* INSTRUCTION *
In the records below, begin at the line that has "# ---- helpers" and stop after the line that has "pose from metres"; quote those lines verbatim and nothing more.

# START OF DATA ENTRIES

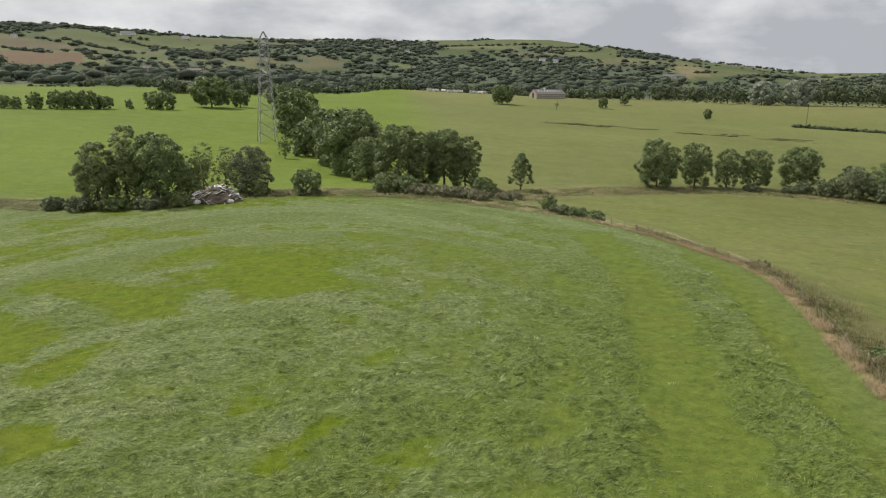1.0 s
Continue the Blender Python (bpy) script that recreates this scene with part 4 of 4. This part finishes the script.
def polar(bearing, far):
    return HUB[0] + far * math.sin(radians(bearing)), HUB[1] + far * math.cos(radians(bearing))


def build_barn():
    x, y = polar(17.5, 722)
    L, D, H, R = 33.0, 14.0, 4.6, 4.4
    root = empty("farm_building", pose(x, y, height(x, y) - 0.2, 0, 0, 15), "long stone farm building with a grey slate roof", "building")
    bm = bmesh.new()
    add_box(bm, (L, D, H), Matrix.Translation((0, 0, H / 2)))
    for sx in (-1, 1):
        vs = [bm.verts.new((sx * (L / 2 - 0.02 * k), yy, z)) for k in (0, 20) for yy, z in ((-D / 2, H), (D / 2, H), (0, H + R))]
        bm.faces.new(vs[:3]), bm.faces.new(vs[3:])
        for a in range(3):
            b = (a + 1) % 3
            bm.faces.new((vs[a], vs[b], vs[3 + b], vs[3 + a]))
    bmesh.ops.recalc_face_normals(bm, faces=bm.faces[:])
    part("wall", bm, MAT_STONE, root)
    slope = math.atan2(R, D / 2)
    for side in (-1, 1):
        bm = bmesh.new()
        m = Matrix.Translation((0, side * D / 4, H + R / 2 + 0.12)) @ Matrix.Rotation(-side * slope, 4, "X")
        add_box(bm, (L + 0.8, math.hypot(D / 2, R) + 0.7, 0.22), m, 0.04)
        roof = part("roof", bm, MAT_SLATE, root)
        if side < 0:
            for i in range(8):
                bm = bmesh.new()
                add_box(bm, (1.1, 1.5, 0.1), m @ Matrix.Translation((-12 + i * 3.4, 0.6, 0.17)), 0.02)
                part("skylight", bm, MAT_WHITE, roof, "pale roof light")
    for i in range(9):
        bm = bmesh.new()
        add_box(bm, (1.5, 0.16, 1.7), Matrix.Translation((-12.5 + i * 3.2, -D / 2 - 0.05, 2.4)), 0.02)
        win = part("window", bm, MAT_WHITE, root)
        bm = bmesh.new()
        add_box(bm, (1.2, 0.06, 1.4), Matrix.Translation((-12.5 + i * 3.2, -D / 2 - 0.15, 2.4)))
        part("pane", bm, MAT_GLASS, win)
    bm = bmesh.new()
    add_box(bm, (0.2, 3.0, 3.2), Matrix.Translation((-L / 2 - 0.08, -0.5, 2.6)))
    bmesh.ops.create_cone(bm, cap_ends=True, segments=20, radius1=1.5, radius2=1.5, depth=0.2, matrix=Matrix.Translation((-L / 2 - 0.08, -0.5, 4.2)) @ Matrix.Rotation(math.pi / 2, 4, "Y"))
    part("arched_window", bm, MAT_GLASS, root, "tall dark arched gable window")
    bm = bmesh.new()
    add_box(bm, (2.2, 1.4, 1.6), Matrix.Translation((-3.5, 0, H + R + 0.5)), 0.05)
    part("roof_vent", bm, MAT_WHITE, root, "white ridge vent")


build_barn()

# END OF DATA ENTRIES
# START OF DATA ENTRIES

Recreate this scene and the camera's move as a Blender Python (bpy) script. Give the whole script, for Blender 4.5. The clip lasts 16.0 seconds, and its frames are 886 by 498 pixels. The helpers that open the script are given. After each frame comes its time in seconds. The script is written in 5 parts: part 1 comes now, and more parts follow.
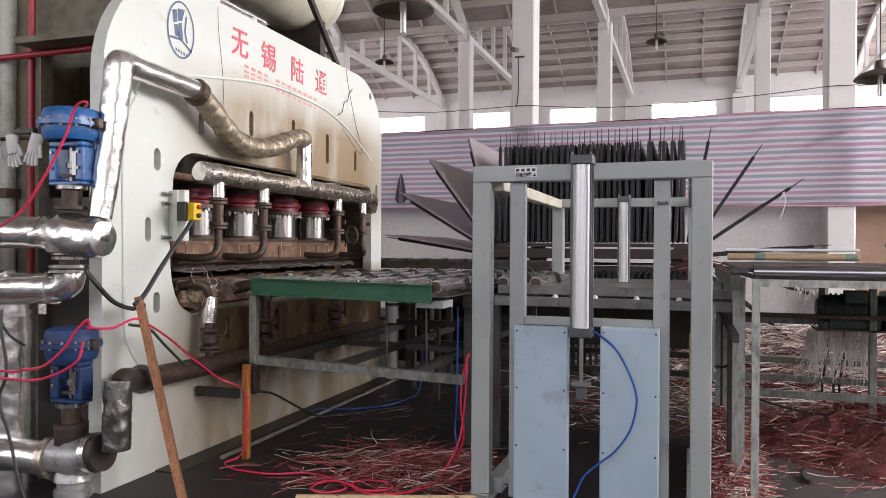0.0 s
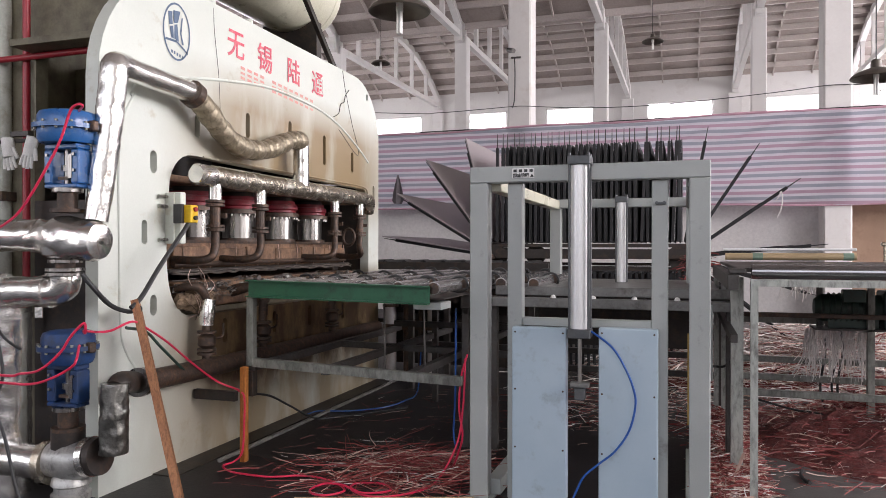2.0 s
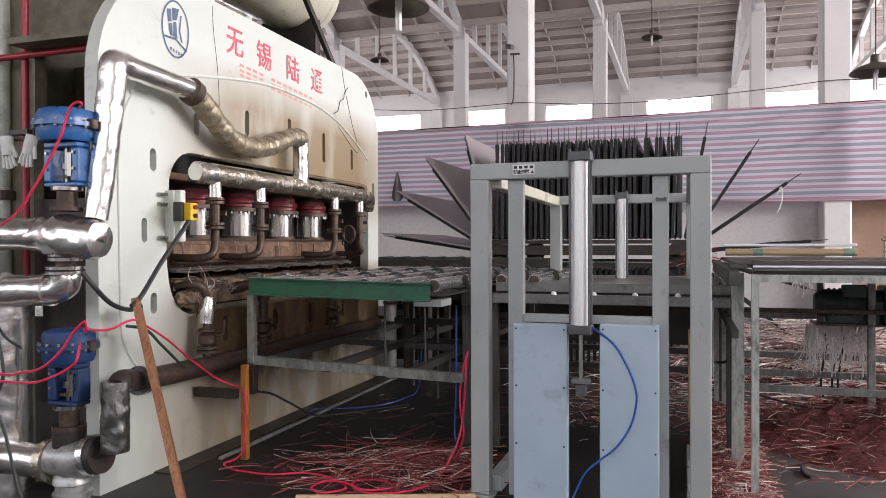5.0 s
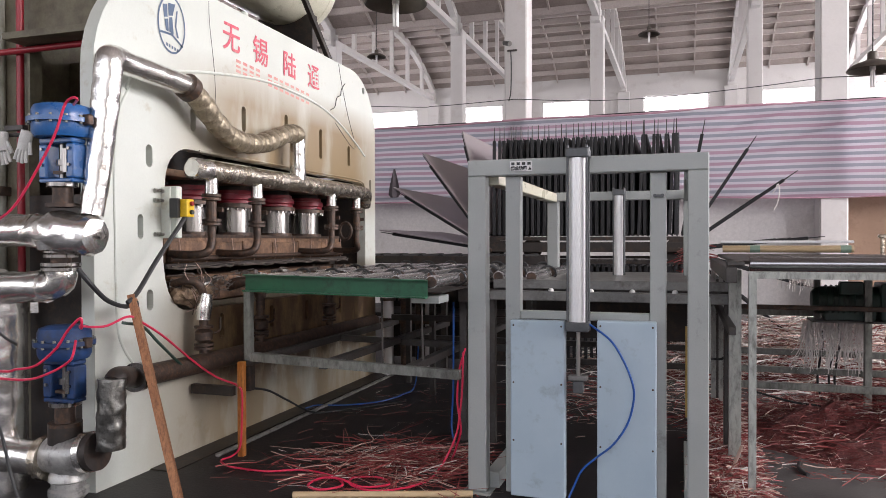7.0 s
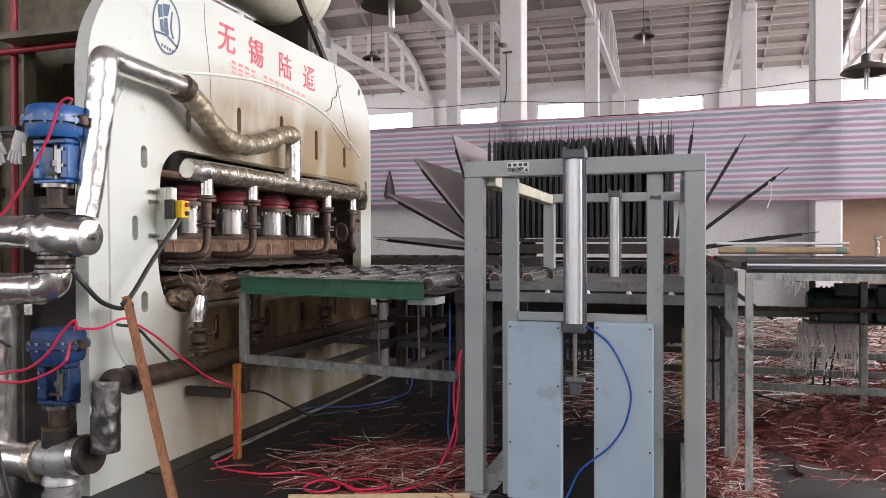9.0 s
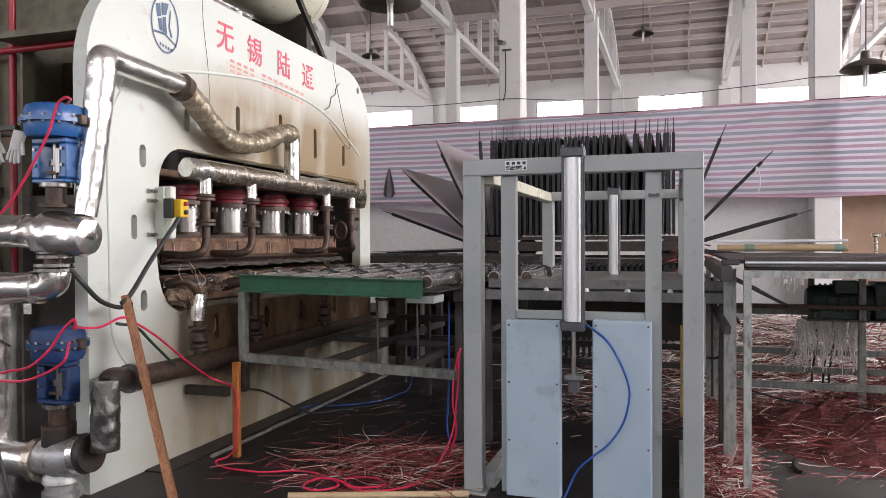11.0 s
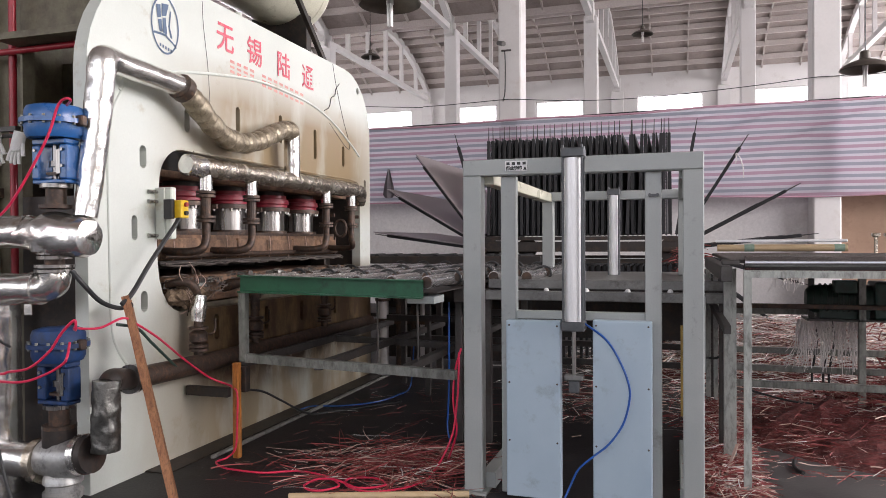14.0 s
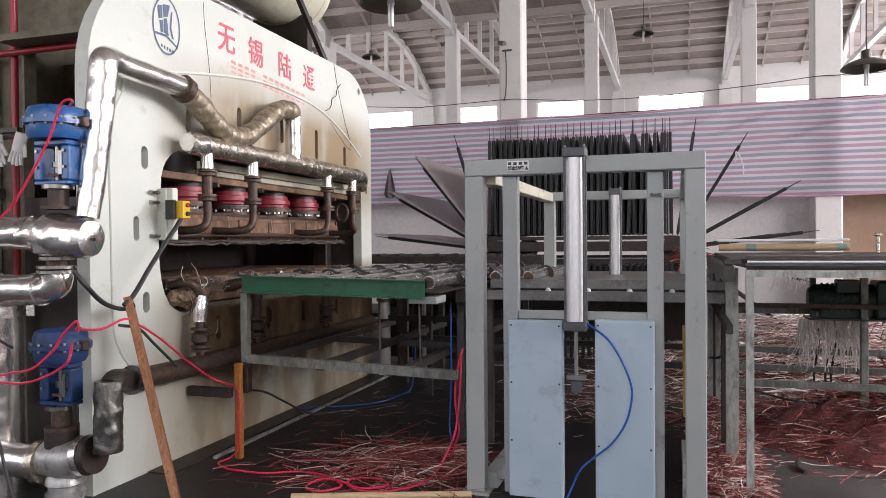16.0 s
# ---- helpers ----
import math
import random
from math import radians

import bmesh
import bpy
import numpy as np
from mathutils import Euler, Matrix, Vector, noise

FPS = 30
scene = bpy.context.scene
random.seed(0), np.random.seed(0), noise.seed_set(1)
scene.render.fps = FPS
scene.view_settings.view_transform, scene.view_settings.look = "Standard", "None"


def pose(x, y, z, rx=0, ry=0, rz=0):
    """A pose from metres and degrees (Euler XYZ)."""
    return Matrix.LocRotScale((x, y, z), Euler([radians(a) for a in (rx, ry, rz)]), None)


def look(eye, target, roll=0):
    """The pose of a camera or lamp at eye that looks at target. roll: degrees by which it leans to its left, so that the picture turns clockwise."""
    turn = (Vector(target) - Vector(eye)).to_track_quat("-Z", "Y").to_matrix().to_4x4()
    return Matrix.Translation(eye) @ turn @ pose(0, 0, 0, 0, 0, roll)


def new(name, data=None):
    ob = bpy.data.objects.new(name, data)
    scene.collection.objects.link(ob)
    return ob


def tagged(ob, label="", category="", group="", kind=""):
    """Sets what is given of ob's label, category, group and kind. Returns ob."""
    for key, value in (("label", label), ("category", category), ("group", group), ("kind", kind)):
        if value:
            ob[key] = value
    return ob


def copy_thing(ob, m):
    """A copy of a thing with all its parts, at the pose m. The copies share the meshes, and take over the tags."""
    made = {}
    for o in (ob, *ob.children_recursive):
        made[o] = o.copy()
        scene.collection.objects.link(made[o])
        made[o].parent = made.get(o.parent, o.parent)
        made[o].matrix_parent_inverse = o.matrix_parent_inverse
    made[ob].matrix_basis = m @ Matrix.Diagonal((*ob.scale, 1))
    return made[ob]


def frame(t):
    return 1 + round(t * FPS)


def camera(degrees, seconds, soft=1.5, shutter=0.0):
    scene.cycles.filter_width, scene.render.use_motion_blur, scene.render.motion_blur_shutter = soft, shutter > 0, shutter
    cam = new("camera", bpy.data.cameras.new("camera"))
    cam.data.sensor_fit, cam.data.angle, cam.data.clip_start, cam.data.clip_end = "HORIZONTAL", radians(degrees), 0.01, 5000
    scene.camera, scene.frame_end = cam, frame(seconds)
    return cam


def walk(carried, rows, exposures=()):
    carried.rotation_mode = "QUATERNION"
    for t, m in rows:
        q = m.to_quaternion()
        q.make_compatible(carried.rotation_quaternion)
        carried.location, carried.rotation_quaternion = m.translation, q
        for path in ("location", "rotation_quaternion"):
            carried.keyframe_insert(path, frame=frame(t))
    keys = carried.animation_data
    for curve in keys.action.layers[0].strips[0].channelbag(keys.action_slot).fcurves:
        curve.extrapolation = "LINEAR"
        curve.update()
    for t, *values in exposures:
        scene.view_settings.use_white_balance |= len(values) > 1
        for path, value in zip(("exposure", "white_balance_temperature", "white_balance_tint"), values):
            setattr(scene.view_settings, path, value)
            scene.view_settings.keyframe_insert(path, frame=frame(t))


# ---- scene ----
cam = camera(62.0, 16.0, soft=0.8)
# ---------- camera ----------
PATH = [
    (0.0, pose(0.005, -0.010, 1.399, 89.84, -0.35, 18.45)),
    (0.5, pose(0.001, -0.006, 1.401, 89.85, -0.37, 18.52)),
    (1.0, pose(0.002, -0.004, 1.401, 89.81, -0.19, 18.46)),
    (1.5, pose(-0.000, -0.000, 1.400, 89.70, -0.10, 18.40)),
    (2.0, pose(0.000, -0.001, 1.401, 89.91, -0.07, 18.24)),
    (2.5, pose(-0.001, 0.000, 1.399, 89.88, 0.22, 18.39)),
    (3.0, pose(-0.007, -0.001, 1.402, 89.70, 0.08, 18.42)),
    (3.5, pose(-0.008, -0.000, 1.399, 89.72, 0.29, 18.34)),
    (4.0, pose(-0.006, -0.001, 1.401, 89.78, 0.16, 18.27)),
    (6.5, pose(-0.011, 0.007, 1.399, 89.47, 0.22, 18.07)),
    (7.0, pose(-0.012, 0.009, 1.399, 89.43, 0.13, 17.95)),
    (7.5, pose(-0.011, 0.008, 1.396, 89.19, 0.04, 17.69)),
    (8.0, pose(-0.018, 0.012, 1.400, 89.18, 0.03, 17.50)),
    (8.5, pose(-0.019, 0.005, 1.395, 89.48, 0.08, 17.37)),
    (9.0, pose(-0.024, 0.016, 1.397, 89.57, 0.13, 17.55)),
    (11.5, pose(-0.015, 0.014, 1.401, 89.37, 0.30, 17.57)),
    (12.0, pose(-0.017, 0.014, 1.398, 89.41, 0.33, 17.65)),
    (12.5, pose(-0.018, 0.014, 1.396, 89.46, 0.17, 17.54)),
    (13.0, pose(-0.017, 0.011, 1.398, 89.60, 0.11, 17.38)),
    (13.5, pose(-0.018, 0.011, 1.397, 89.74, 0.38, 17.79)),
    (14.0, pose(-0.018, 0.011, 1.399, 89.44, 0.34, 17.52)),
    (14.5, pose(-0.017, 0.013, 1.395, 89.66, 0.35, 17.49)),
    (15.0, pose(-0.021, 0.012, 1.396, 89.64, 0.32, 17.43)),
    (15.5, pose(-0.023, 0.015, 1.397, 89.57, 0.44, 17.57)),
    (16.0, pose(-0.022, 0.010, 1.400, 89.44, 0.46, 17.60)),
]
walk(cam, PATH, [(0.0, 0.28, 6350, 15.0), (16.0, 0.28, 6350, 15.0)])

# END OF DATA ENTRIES

* REPLY *
# ---- helpers ----
import math
import random
from math import radians

import bmesh
import bpy
import numpy as np
from mathutils import Euler, Matrix, Vector, noise

FPS = 30
scene = bpy.context.scene
random.seed(0), np.random.seed(0), noise.seed_set(1)
scene.render.fps = FPS
scene.view_settings.view_transform, scene.view_settings.look = "Standard", "None"


def pose(x, y, z, rx=0, ry=0, rz=0):
    """A pose from metres and degrees (Euler XYZ)."""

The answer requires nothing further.